- _Stated task_: Skip the pictures. Reproduce all other material exactly.

- _Recorded information_:
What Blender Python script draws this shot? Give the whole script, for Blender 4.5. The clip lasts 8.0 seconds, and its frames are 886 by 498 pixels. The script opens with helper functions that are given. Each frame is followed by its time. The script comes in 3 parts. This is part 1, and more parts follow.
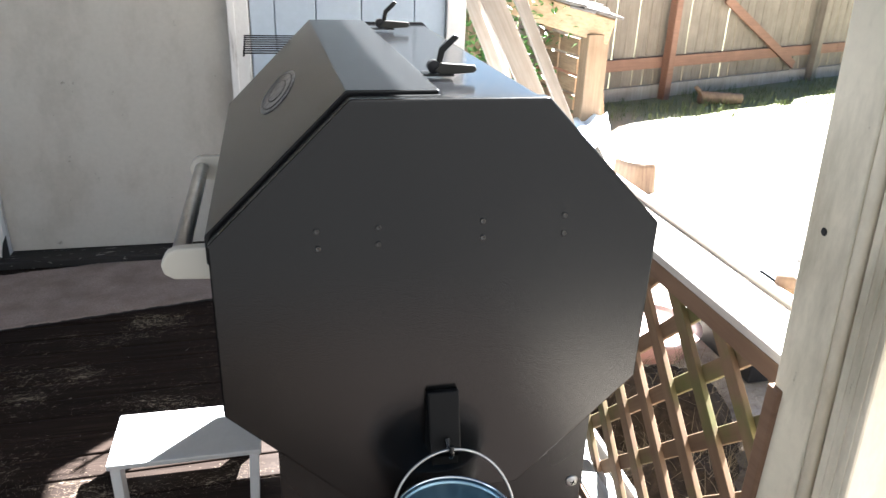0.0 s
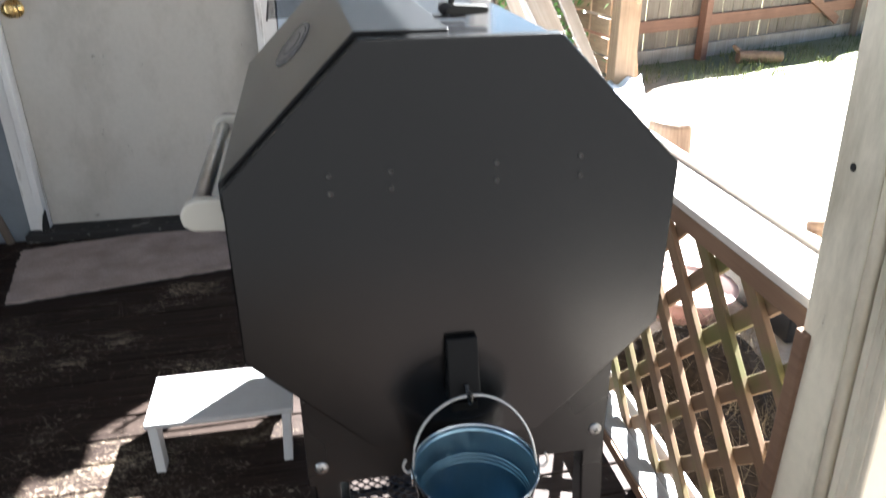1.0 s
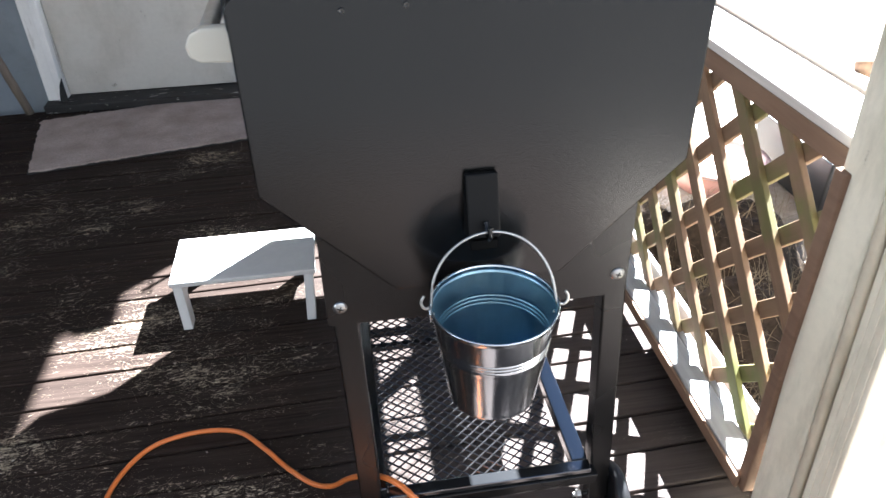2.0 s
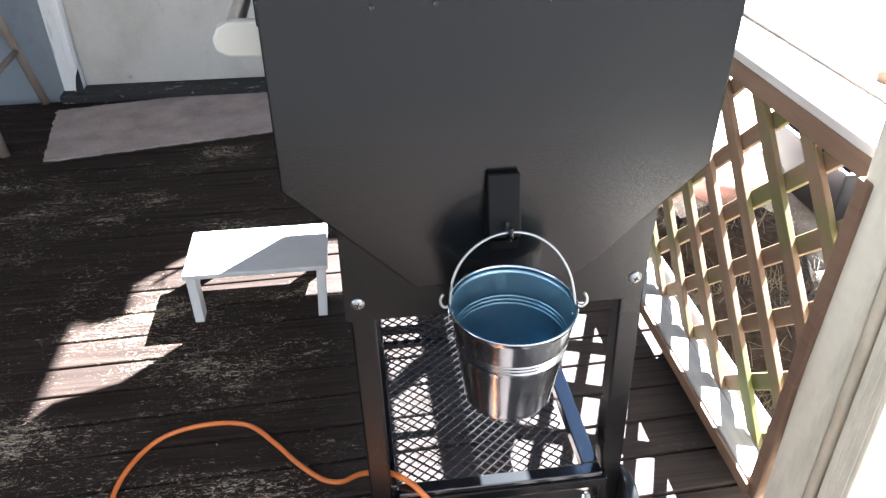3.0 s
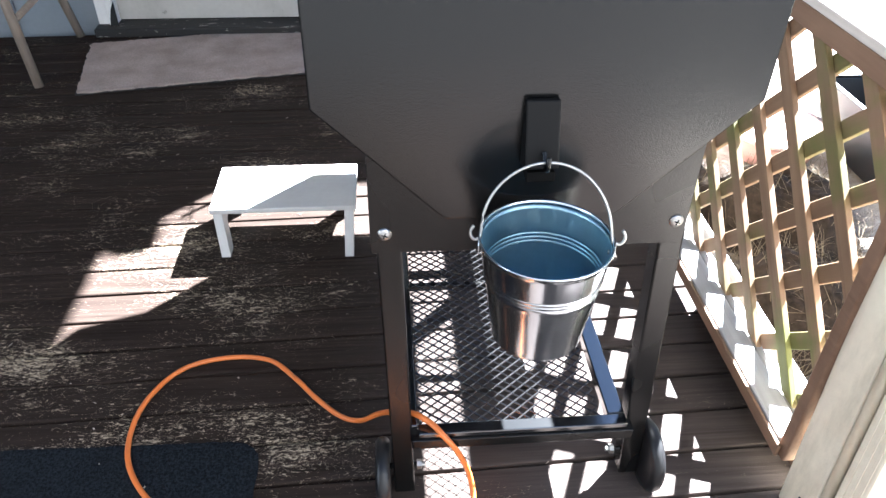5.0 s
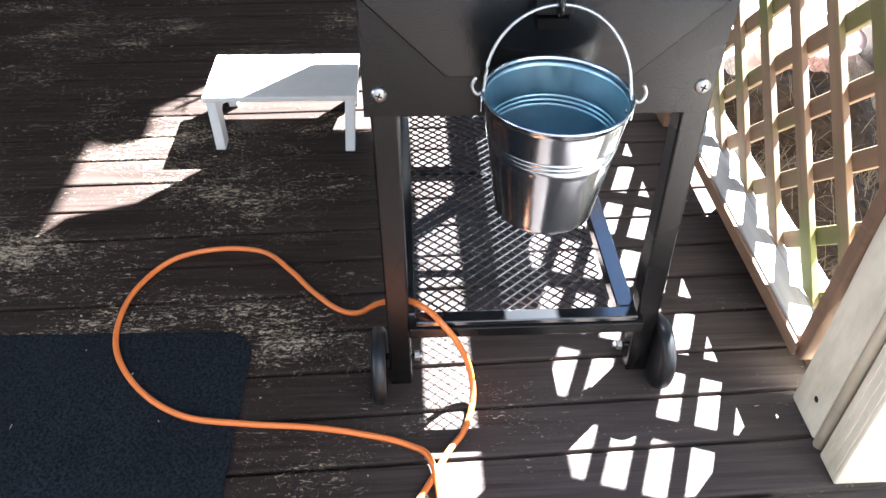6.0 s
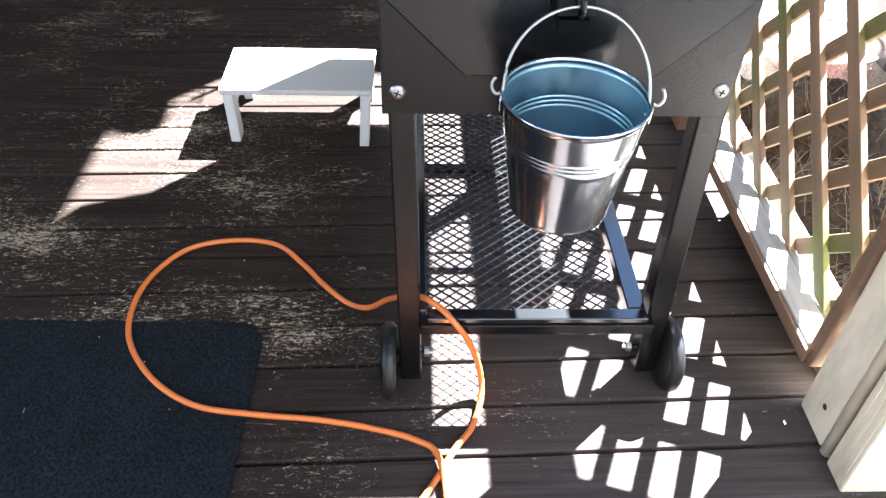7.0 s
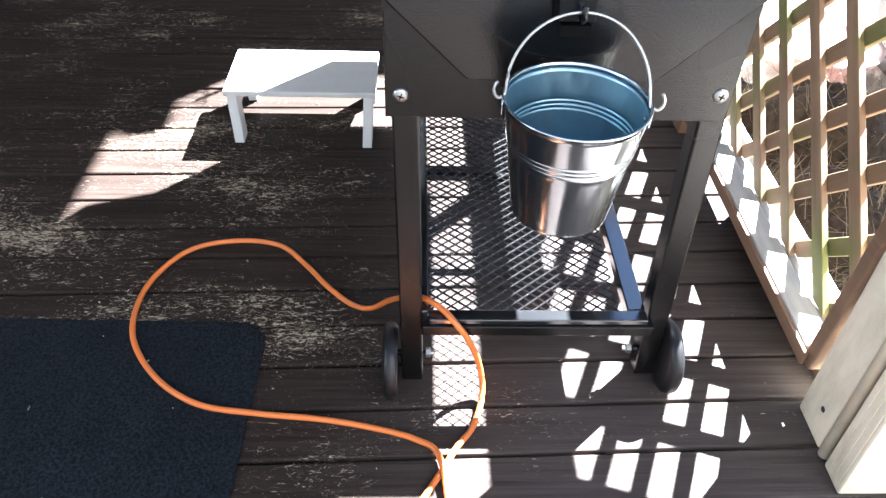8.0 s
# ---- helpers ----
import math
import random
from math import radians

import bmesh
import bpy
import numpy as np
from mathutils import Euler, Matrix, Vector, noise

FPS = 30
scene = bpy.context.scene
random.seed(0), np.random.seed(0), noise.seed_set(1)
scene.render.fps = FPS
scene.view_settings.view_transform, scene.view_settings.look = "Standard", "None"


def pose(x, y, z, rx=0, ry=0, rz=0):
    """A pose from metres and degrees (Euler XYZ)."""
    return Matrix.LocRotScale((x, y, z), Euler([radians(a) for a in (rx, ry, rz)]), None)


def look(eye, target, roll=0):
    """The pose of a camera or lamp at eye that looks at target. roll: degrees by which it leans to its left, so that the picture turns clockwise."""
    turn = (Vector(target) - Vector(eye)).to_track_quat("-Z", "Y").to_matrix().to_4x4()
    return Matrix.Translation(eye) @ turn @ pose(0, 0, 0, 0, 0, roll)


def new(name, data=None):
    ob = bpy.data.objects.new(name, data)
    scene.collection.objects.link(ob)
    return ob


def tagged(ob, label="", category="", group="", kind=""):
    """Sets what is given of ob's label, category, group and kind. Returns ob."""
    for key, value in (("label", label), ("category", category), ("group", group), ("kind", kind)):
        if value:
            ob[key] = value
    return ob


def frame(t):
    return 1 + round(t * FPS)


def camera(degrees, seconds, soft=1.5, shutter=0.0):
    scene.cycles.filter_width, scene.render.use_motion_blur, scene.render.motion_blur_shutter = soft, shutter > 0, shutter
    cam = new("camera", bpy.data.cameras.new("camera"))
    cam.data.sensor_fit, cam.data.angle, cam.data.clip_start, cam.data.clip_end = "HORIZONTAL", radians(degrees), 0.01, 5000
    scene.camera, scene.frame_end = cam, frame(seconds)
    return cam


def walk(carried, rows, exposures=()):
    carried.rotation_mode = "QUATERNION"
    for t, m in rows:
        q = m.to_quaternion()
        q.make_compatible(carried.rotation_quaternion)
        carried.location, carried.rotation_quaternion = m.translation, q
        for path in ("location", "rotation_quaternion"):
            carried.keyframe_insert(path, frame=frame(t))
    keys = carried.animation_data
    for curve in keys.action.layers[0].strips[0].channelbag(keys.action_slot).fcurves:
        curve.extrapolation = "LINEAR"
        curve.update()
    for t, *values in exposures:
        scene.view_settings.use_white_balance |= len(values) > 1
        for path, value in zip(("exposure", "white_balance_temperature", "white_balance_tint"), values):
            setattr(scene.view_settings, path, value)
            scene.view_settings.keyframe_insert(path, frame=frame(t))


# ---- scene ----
EXPOSURES = [(0.0, 4.45, 5850, 9), (0.7, 4.32, 5850, 9), (1.5, 4.65, 5650, 9), (3.5, 5.22, 5600, 9), (5.5, 5.43, 5600, 9), (8.0, 5.43, 5600, 9)]
cam = camera(62.5, 8.0, soft=1.4, shutter=0.3)
PATH = [
    (0, (-0.168, -0.77, 1.256), (0.264, 1.015, 0.467), 2.1),
    (0.2, (-0.174, -0.765, 1.254), (0.288, 1.009, 0.455), 1.6),
    (0.3, (-0.177, -0.766, 1.255), (0.245, 1.011, 0.44), 0.5),
    (0.5, (-0.173, -0.773, 1.252), (0.18, 1.025, 0.45), -0.9),
    (0.8, (-0.152, -0.779, 1.246), (0.179, 1.029, 0.459), -1.8),
    (1, (-0.144, -0.782, 1.223), (0.186, 0.994, 0.364), -0.3),
    (1.2, (-0.134, -0.783, 1.18), (0.208, 0.952, 0.247), 1.2),
    (1.3, (-0.126, -0.784, 1.162), (0.211, 0.92, 0.171), 0.6),
    (1.5, (-0.121, -0.783, 1.15), (0.208, 0.873, 0.077), -0.3),
    (1.8, (-0.128, -0.781, 1.146), (0.144, 0.856, 0.03), -1.3),
    (2, (-0.138, -0.784, 1.147), (0.098, 0.855, 0.026), -1.3),
    (2.2, (-0.152, -0.783, 1.153), (0.065, 0.855, 0.026), -0.9),
    (3.3, (-0.157, -0.785, 1.137), (0.06, 0.859, 0.019), 0.4),
    (3.5, (-0.151, -0.776, 1.12), (0.033, 0.832, -0.055), 0.3),
    (4, (-0.162, -0.777, 1.116), (-0.034, 0.811, -0.093), -0.1),
    (4.2, (-0.165, -0.776, 1.115), (-0.059, 0.814, -0.094), -0.4),
    (5.3, (-0.148, -0.767, 1.061), (-0.006, 0.817, -0.151), 1.3),
    (5.5, (-0.142, -0.757, 1.012), (-0.044, 0.77, -0.276), 1.8),
    (5.7, (-0.141, -0.758, 1.003), (-0.038, 0.748, -0.309), 2.4),
    (6, (-0.139, -0.759, 0.986), (-0.038, 0.706, -0.372), 1.3),
    (6.5, (-0.147, -0.762, 0.984), (-0.062, 0.688, -0.391), 2.6),
    (7, (-0.147, -0.762, 0.99), (-0.067, 0.698, -0.375), 2.3),
    (7.5, (-0.149, -0.766, 0.991), (-0.071, 0.696, -0.371), 2.3),
    (8, (-0.148, -0.769, 0.997), (-0.072, 0.693, -0.365), 2.5),
]
walk(cam, [(t, look(eye, target, roll)) for t, eye, target, roll in PATH],
     exposures=EXPOSURES)
CAP_X0, CAP_X1 = 0.512, 0.618
LAT_A, LAT_B = 0.066, 0.449
FENCE_H = 1.75
SHEET = (2.25, 4.75, 0.62, 0.9)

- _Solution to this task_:
What Blender Python script draws this shot? Give the whole script, for Blender 4.5. The clip lasts 8.0 seconds, and its frames are 886 by 498 pixels. The script opens with helper functions that are given. Each frame is followed by its time. The script comes in 3 parts. This is part 1, and more parts follow.
0.0 s
1.0 s
2.0 s
3.0 s
5.0 s
6.0 s
7.0 s
8.0 s
# ---- helpers ----
import math
import random
from math import radians

import bmesh
import bpy
import numpy as np
from mathutils import Euler, Matrix, Vector, noise

FPS = 30
scene = bpy.context.scene
random.seed(0), np.random.seed(0), noise.seed_set(1)
scene.render.fps = FPS
scene.view_settings.view_transform, scene.view_settings.look = "Standard", "None"


def pose(x, y, z, rx=0, ry=0, rz=0):
    """A pose from metres and degrees (Euler XYZ)."""
    return Matrix.LocRotScale((x, y, z), Euler([radians(a) for a in (rx, ry, rz)]), None)


def look(eye, target, roll=0):
    """The pose of a camera or lamp at eye that looks at target. roll: degrees by which it leans to its left, so that the picture turns clockwise."""
    turn = (Vector(target) - Vector(eye)).to_track_quat("-Z", "Y").to_matrix().to_4x4()
    return Matrix.Translation(eye) @ turn @ pose(0, 0, 0, 0, 0, roll)


def new(name, data=None):
    ob = bpy.data.objects.new(name, data)
    scene.collection.objects.link(ob)
    return ob


def tagged(ob, label="", category="", group="", kind=""):
    """Sets what is given of ob's label, category, group and kind. Returns ob."""
    for key, value in (("label", label), ("category", category), ("group", group), ("kind", kind)):
        if value:
            ob[key] = value
    return ob


def frame(t):
    return 1 + round(t * FPS)


def camera(degrees, seconds, soft=1.5, shutter=0.0):
    scene.cycles.filter_width, scene.render.use_motion_blur, scene.render.motion_blur_shutter = soft, shutter > 0, shutter
    cam = new("camera", bpy.data.cameras.new("camera"))
    cam.data.sensor_fit, cam.data.angle, cam.data.clip_start, cam.data.clip_end = "HORIZONTAL", radians(degrees), 0.01, 5000
    scene.camera, scene.frame_end = cam, frame(seconds)
    return cam


def walk(carried, rows, exposures=()):
    carried.rotation_mode = "QUATERNION"
    for t, m in rows:
        q = m.to_quaternion()
        q.make_compatible(carried.rotation_quaternion)
        carried.location, carried.rotation_quaternion = m.translation, q
        for path in ("location", "rotation_quaternion"):
            carried.keyframe_insert(path, frame=frame(t))
    keys = carried.animation_data
    for curve in keys.action.layers[0].strips[0].channelbag(keys.action_slot).fcurves:
        curve.extrapolation = "LINEAR"
        curve.update()
    for t, *values in exposures:
        scene.view_settings.use_white_balance |= len(values) > 1
        for path, value in zip(("exposure", "white_balance_temperature", "white_balance_tint"), values):
            setattr(scene.view_settings, path, value)
            scene.view_settings.keyframe_insert(path, frame=frame(t))


# ---- scene ----
EXPOSURES = [(0.0, 4.45, 5850, 9), (0.7, 4.32, 5850, 9), (1.5, 4.65, 5650, 9), (3.5, 5.22, 5600, 9), (5.5, 5.43, 5600, 9), (8.0, 5.43, 5600, 9)]
cam = camera(62.5, 8.0, soft=1.4, shutter=0.3)
PATH = [
    (0, (-0.168, -0.77, 1.256), (0.264, 1.015, 0.467), 2.1),
    (0.2, (-0.174, -0.765, 1.254), (0.288, 1.009, 0.455), 1.6),
    (0.3, (-0.177, -0.766, 1.255), (0.245, 1.011, 0.44), 0.5),
    (0.5, (-0.173, -0.773, 1.252), (0.18, 1.025, 0.45), -0.9),
    (0.8, (-0.152, -0.779, 1.246), (0.179, 1.029, 0.459), -1.8),
    (1, (-0.144, -0.782, 1.223), (0.186, 0.994, 0.364), -0.3),
    (1.2, (-0.134, -0.783, 1.18), (0.208, 0.952, 0.247), 1.2),
    (1.3, (-0.126, -0.784, 1.162), (0.211, 0.92, 0.171), 0.6),
    (1.5, (-0.121, -0.783, 1.15), (0.208, 0.873, 0.077), -0.3),
    (1.8, (-0.128, -0.781, 1.146), (0.144, 0.856, 0.03), -1.3),
    (2, (-0.138, -0.784, 1.147), (0.098, 0.855, 0.026), -1.3),
    (2.2, (-0.152, -0.783, 1.153), (0.065, 0.855, 0.026), -0.9),
    (3.3, (-0.157, -0.785, 1.137), (0.06, 0.859, 0.019), 0.4),
    (3.5, (-0.151, -0.776, 1.12), (0.033, 0.832, -0.055), 0.3),
    (4, (-0.162, -0.777, 1.116), (-0.034, 0.811, -0.093), -0.1),
    (4.2, (-0.165, -0.776, 1.115), (-0.059, 0.814, -0.094), -0.4),
    (5.3, (-0.148, -0.767, 1.061), (-0.006, 0.817, -0.151), 1.3),
    (5.5, (-0.142, -0.757, 1.012), (-0.044, 0.77, -0.276), 1.8),
    (5.7, (-0.141, -0.758, 1.003), (-0.038, 0.748, -0.309), 2.4),
    (6, (-0.139, -0.759, 0.986), (-0.038, 0.706, -0.372), 1.3),
    (6.5, (-0.147, -0.762, 0.984), (-0.062, 0.688, -0.391), 2.6),
    (7, (-0.147, -0.762, 0.99), (-0.067, 0.698, -0.375), 2.3),
    (7.5, (-0.149, -0.766, 0.991), (-0.071, 0.696, -0.371), 2.3),
    (8, (-0.148, -0.769, 0.997), (-0.072, 0.693, -0.365), 2.5),
]
walk(cam, [(t, look(eye, target, roll)) for t, eye, target, roll in PATH],
     exposures=EXPOSURES)
CAP_X0, CAP_X1 = 0.512, 0.618
LAT_A, LAT_B = 0.066, 0.449
FENCE_H = 1.75
SHEET = (2.25, 4.75, 0.62, 0.9)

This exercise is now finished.